··· Given data
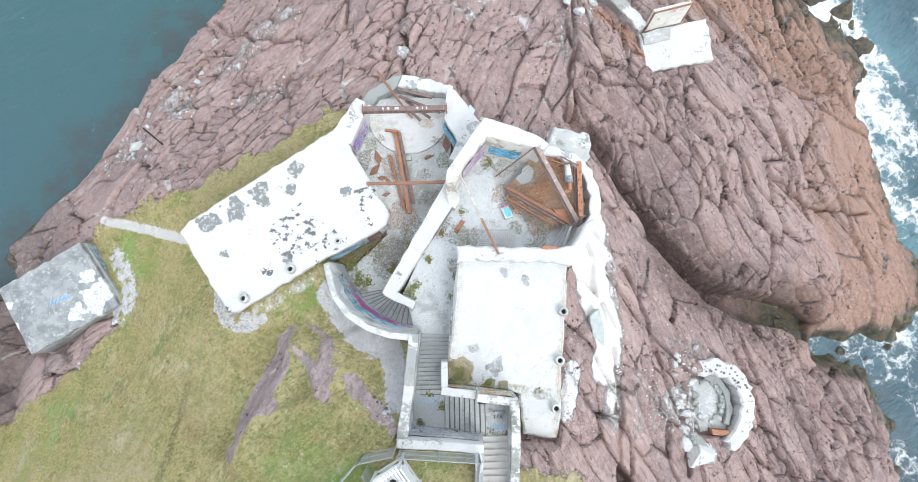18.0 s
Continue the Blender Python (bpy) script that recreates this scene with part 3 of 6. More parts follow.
def ground_material():
    m = Mat("headland")
    grass, white, wet, orange, gravel, tone = (m.attr(k) for k in ("grass", "white", "wet", "orange", "gravel", "tone"))
    # red sandstone
    west = m.attr("westrock")
    n1, n2, n3 = m.noise(0.22, 6, 0.6), m.noise(1.7, 7, 0.62), m.noise(14, 4, 0.6)
    rock = m.mix(m.ramp(n1, 0.3, 0.7), (0.305, 0.201, 0.184), (0.245, 0.179, 0.173))
    rock = m.mix(m.ramp(tone, 0.35, 0.75, 0, 0.75), rock, (0.385, 0.272, 0.248))
    rock = m.mix(m.ramp(tone, 0.45, 0.2, 0, 0.7), rock, (0.24, 0.18, 0.175))
    rock = m.mix(m.ramp(n2, 0.46, 0.72, 0, 0.5), rock, (0.46, 0.355, 0.328))
    rock = m.mix(m.ramp(m.noise(0.5, 5), 0.58, 0.72, 0, 0.6), rock, (0.42, 0.352, 0.338))
    rock = m.mix(m.math("MULTIPLY", orange, m.ramp(n2, 0.3, 0.6, 0.5, 0.9)), rock, (0.315, 0.18, 0.118))
    rock = m.mix(m.math("MULTIPLY", m.attr("greyrock"), 0.9), rock, m.mix(m.ramp(n2, 0.38, 0.62), (0.215, 0.168, 0.152), (0.125, 0.098, 0.092)))
    streak = m.noise(1.0, 5, 0.65, m.scaled((0.22, 3.2, 1.0), -57), 0.6)
    rock = m.mix(m.math("MULTIPLY", m.ramp(streak, 0.52, 0.66, 0, 0.6), m.math("SUBTRACT", 1.0, west)), rock, (0.14, 0.09, 0.082))
    ln = m.node("ShaderNodeTexNoise")
    m.put(ln.inputs["Vector"], m.pos)
    ln.inputs["Scale"].default_value = 0.8
    ln.inputs["Detail"].default_value = 5.0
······
Repeat word for word every line from the one that holds "Continue the Blender" to the end. Both ends count.

## Answer below
Continue the Blender Python (bpy) script that recreates this scene with part 3 of 6. More parts follow.
def ground_material():
    m = Mat("headland")
    grass, white, wet, orange, gravel, tone = (m.attr(k) for k in ("grass", "white", "wet", "orange", "gravel", "tone"))
    # red sandstone
    west = m.attr("westrock")
    n1, n2, n3 = m.noise(0.22, 6, 0.6), m.noise(1.7, 7, 0.62), m.noise(14, 4, 0.6)
    rock = m.mix(m.ramp(n1, 0.3, 0.7), (0.305, 0.201, 0.184), (0.245, 0.179, 0.173))
    rock = m.mix(m.ramp(tone, 0.35, 0.75, 0, 0.75), rock, (0.385, 0.272, 0.248))
    rock = m.mix(m.ramp(tone, 0.45, 0.2, 0, 0.7), rock, (0.24, 0.18, 0.175))
    rock = m.mix(m.ramp(n2, 0.46, 0.72, 0, 0.5), rock, (0.46, 0.355, 0.328))
    rock = m.mix(m.ramp(m.noise(0.5, 5), 0.58, 0.72, 0, 0.6), rock, (0.42, 0.352, 0.338))
    rock = m.mix(m.math("MULTIPLY", orange, m.ramp(n2, 0.3, 0.6, 0.5, 0.9)), rock, (0.315, 0.18, 0.118))
    rock = m.mix(m.math("MULTIPLY", m.attr("greyrock"), 0.9), rock, m.mix(m.ramp(n2, 0.38, 0.62), (0.215, 0.168, 0.152), (0.125, 0.098, 0.092)))
    streak = m.noise(1.0, 5, 0.65, m.scaled((0.22, 3.2, 1.0), -57), 0.6)
    rock = m.mix(m.math("MULTIPLY", m.ramp(streak, 0.52, 0.66, 0, 0.6), m.math("SUBTRACT", 1.0, west)), rock, (0.14, 0.09, 0.082))
    ln = m.node("ShaderNodeTexNoise")
    m.put(ln.inputs["Vector"], m.pos)
    ln.inputs["Scale"].default_value = 0.8
    ln.inputs["Detail"].default_value = 5.0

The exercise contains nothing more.